Likewise, the Court ruled that the official information privilege under the Evidence Code did not apply.
The Court also found that although one of Caldecott’s claims concerned a hostile work environment, such a claim did not necessarily make it a personnel matter exempt from disclosure. The Court emphasized that Caldecott was not concerned that the matter be kept private. Further, although some of the documents Caldecott requested pertained to his hostile work environment claim, they also pertained to his other allegations for which the exemption did not apply.
Finally, the Court explained that in assessing the public interest in disclosure of an employee’s alleged wrongdoing, courts are required to independently review documents to determine whether they reveal sufficient indicia of reliability to support a reasonable conclusion that a complaint was well founded. The PRA does not require that an agency impose discipline or that allegations be sustained in order to release complaints to the public. Furthermore, where the alleged wrongdoing is performed by a high-ranking public official such as Navarro, courts may use an even lesser standard of reliability. Here, the Court was unable to conclude that the allegations against Navarro and the District were so unreliable that they could not be anything but false. Thus, the Court remanded the matter back to the trial court and ordered that it review the documents and direct the District to produce the documents, redacted as needed to protect third-party privacy rights. The Court also exempted from production those documents determined by the trial court to be subject to the attorney-client privilege.

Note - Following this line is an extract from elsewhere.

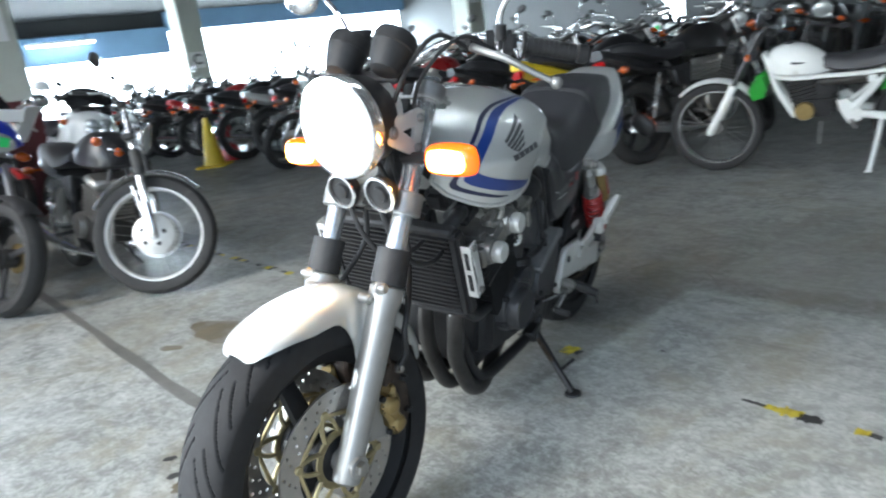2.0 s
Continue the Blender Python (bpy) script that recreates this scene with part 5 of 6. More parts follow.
NAVY_O = [(0.575, 0.892), (0.621, 0.906), (0.688, 0.918), (0.754, 0.923), (0.818, 0.924), (0.871, 0.921), (0.914, 0.914), (0.953, 0.902), (0.985, 0.881), (1.016, 0.854), (1.043, 0.820), (1.058, 0.787), (1.057, 0.769), (1.040, 0.756), (1.008, 0.743), (0.968, 0.732), (0.931, 0.728)]
NAVY_I = [(0.576, 0.891), (0.622, 0.9045), (0.690, 0.916), (0.756, 0.9205), (0.820, 0.920), (0.873, 0.9165), (0.912, 0.909), (0.948, 0.897), (0.981, 0.876), (1.011, 0.850), (1.036, 0.818), (1.050, 0.788), (1.048, 0.773), (1.033, 0.762), (1.004, 0.750), (0.968, 0.738), (0.931, 0.730)]
BLUE_O = [(0.577, 0.890), (0.625, 0.9035), (0.691, 0.9145), (0.758, 0.919), (0.822, 0.918), (0.875, 0.913), (0.908, 0.906), (0.944, 0.893), (0.977, 0.872), (1.007, 0.846), (1.031, 0.816), (1.043, 0.790), (1.038, 0.778), (1.021, 0.767), (0.993, 0.756), (0.954, 0.745), (0.903, 0.736), (0.834, 0.731), (0.793, 0.732)]
BLUE_I = [(0.578, 0.889), (0.628, 0.902), (0.696, 0.912), (0.763, 0.914), (0.822, 0.911), (0.872, 0.902), (0.909, 0.891), (0.942, 0.876), (0.973, 0.853), (0.999, 0.829), (1.013, 0.814), (1.0195, 0.804), (1.016, 0.795), (0.992, 0.783), (0.966, 0.775), (0.936, 0.767), (0.884, 0.755), (0.827, 0.743), (0.793, 0.733)]
laid("tank_stripe", NAVY_O, NAVY_I, tank_shape, NAVY, tank, "thin navy stripe")
laid("tank_stripe", BLUE_O, BLUE_I, tank_shape, BLUE, tank, "broad blue stripe")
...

The Caldecott decision should serve as a reminder that the PRA strongly favors the disclosure of public records. Courts will narrowly interpret exemptions such as those pertaining to protecting personnel files, the deliberative process and official information. Courts will determine whether a public agency relying on these exemptions has met its burden of establishing that the public’s interest in non-disclosure outweighs disclosure.
Agencies should also be aware that the PRA mandates that a court order the award of costs and attorney fees to a plaintiff when that court orders the production of documents pursuant to the PRA. Such costs and attorney fees, of course, can be significant.